ПАМЯТИ ДРУГА
[править]Я знал его с первых дней Октябрьской революции, когда он в числе весьма немногочисленной интеллигенции пришел к нам в Смольный и с тех пор беззаветно слил свою писательскую судьбу с судьбой рабочего класса и его революции.
С той же невероятной силой, с какой Маяковский ударил двадцать лет назад по эстетам и символистам, хозяйничавшим в предоктябрьской литературе, обрушился он на эпигонов поднявших крик о том, что он «снижает» искусство своими агитками и плакатами. Он был им органически враждебен, этот подлинный поэт Октябрьской революции, примкнувший к ней именно в Октябре, в момент всеобщего саботажа и сопротивления. В те годы, в наших культурных художественных аппаратах сидели люди «тоже принявшие» Октябрьскую революцию, но главным образом не за то, что она сделала, а за то, чего она еще не доделала.
А этого не доделанного в области искусства было много, и нужно было видеть ярость Маяковского и всю его революционную страсть, с какой он обрушивался на этих бюрократов, головотяпов и вредителей… В памяти встают десятки многолюднейших митингов, на которых гремел Маяковский.

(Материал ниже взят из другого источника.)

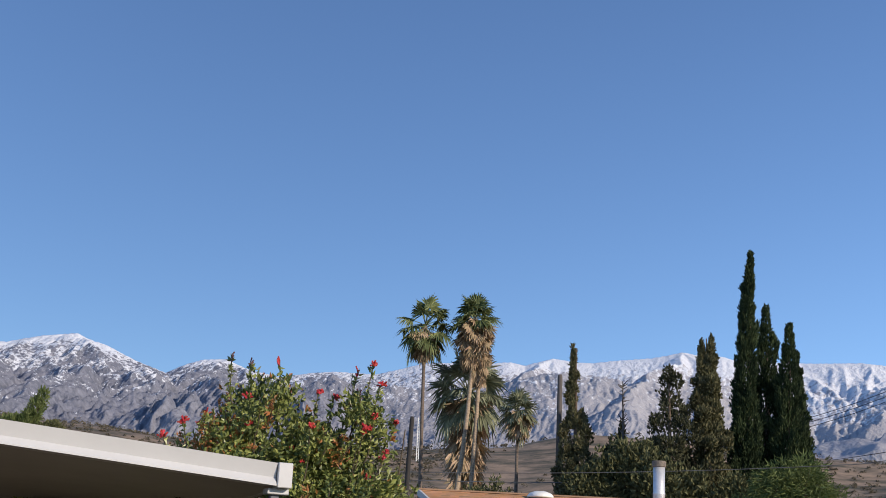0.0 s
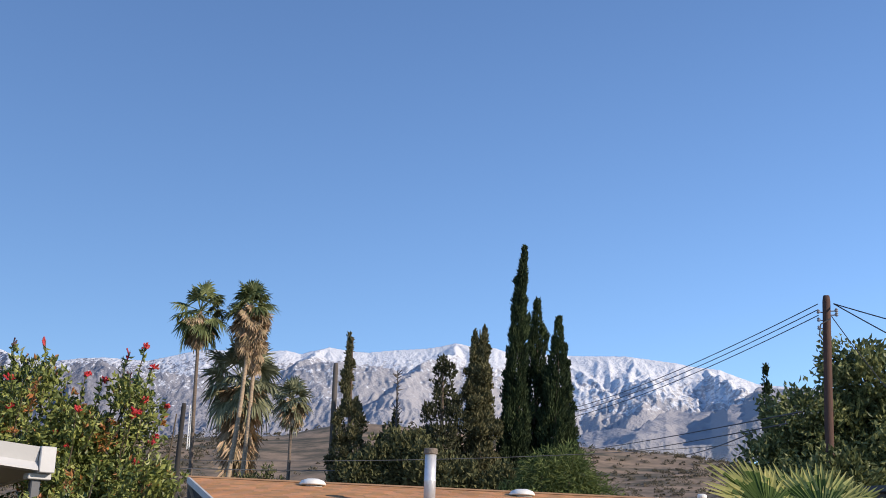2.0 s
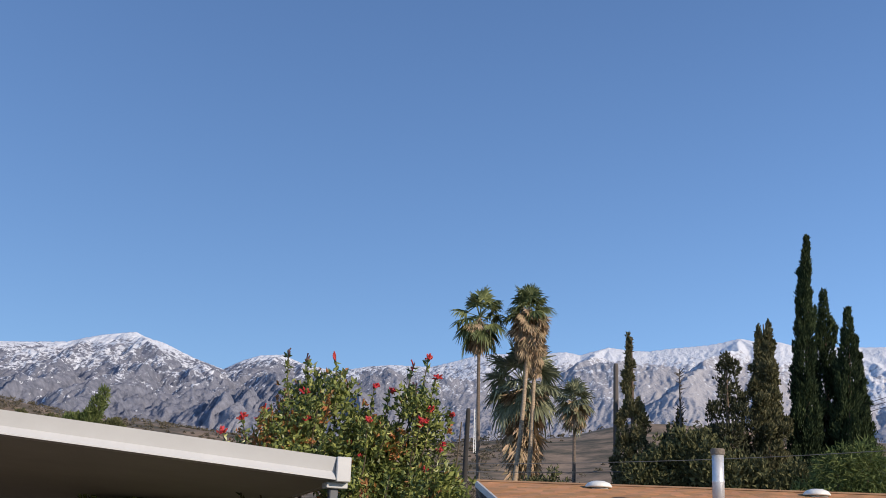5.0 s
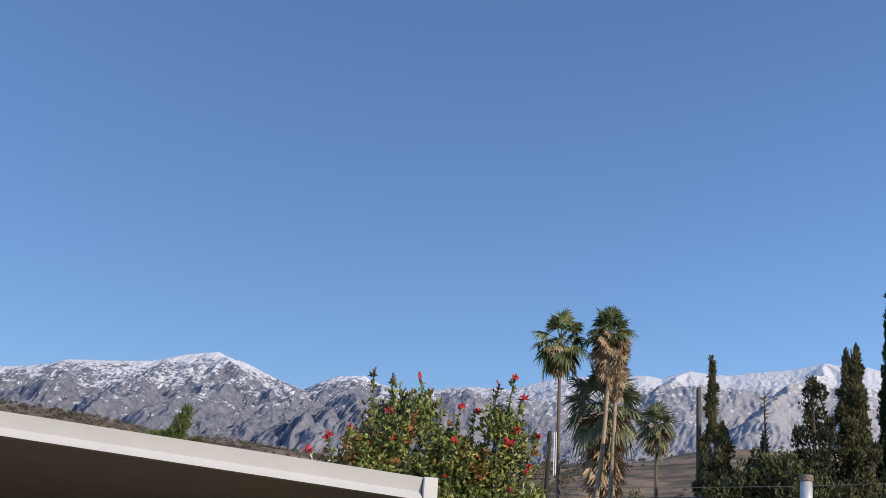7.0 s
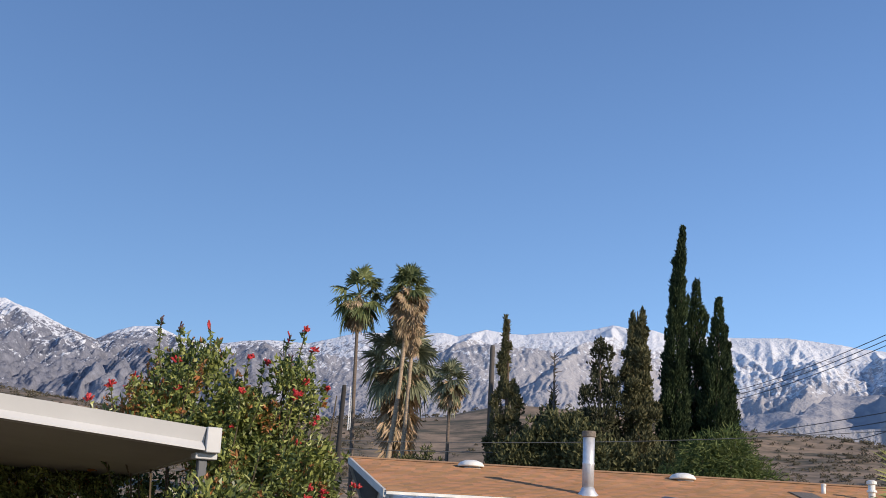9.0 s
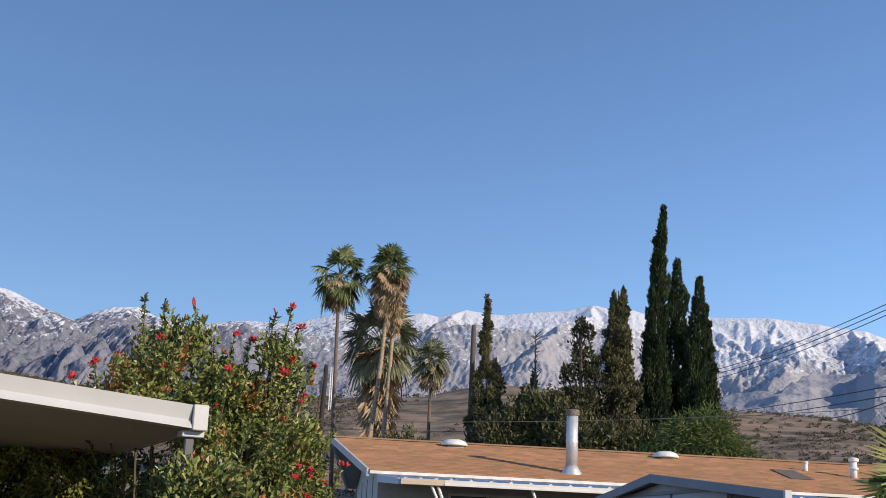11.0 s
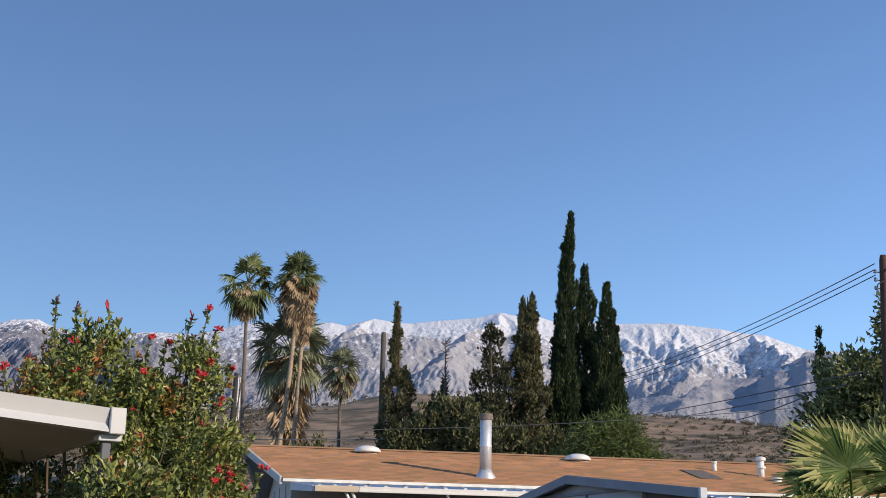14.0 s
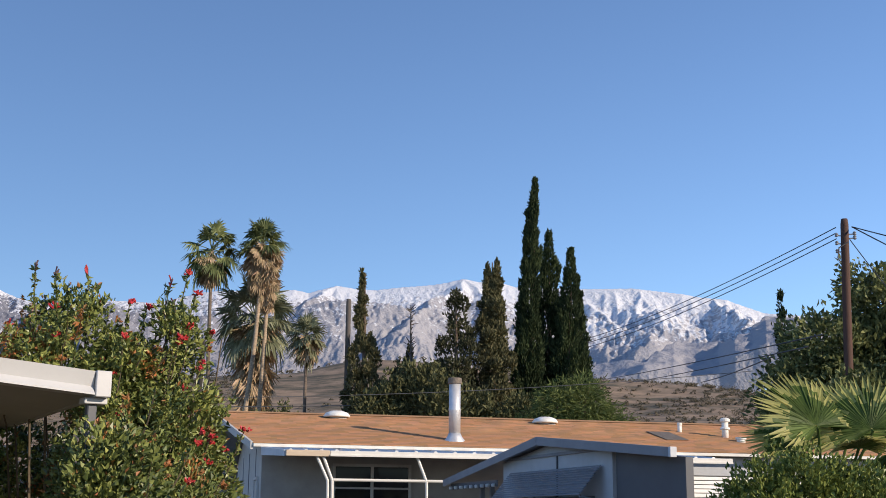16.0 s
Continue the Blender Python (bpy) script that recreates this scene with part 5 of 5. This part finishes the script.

— Вы говорите одно и то же каждый день — как это скучно, нужно разнообразить темы, — кричали ему «тихие мальчики» — эстеты с проборами.
— Вы что ж, хотите, чтобы я сегодня провозгласил «долой Врангеля», а завтра кричал «да здравствует Врангель!» Пока помещичья нечисть не будет изгнана и уничтожена, я каждый день по директивам партии буду говорить одно и то же, --отвечал им Маяковский,
— Как это вы, настоящий поэт, опустились до моссельпромовщины? — улюлюкали на митингах ценители «высокой поэзии».
Маяковский отвечал им с присущей ему находчивостью и яростью:
— Это наш Моссельпром! Да, да, — нигде кроме как в Моосельпроме! Я отдаю свои, литературные способности на службу социалистической промышленности, а вам что же — частник требуется, а не Моссельпром?
Нечего говорить, что эти заклейменные эстеты и минуты не держались на трибуне, снимаемые разъяренной аудиторией…
Маяковский всем своим существом тянулся к массовым аудиториям, — на заводы, в клубы, на площади. В десятках городов побывал Марковский за годы революции, и каждый раз его выступления далеко выходили, за пределы чисто литературных докладов — не было ни одной значительной общественно-политической темы, которой не касался бы Маяковский — полемически, остро и призывно — со всей свойственной ему убежденностью и верой в правоту и торжество революции…
В самые тяжелые и переломные моменты я не помню, никаких колебаний у Маяковского — страстный борец по натуре, он полностью воспринимал и с последовательной идейной принципиальностью защищал генеральную лилию нашей партии…
Громадное и совершенно неизгладимое впечатление производил на Маяковского Владимир Ильич… К этим моментам писательской биографии Маяковского мы еще вернемся, и когда усилиями друзей и товарищей удастся полностью восстановить его общественнно-литературный облик. Здесь же я хочу указать что Маяковский с особой тщательностью и с какой-то особой значительностью и подъемом изучал материалы по Ленину для своей поэмы и подолгу с нами беседовал об Ильиче. Я вспоминаю, с каким глубоким волнением выслушивал недавно переполненный Большой театр его поэму «Ленин» в день последней траурной ленинской годовщины и как она потрясающе действовала на сподвижников Ильича, перед которыми рукой восхищенного художника воскрешалась жизнь и борьба величайшего человека нашей эпохи.
Трудно сейчас писать о Маяковском, перед лицом катастрофы, поразившей всех нас своей полной неожиданностью и разгадку которой, нужно повидимому искать в перенесенной им недавно болезни.
Так не вяжется его смерть, которую он сам же осуждает в своем прощальном письме, со всем его обликом преданнейшего революции поэта, верного бойца и непримиримого революционера.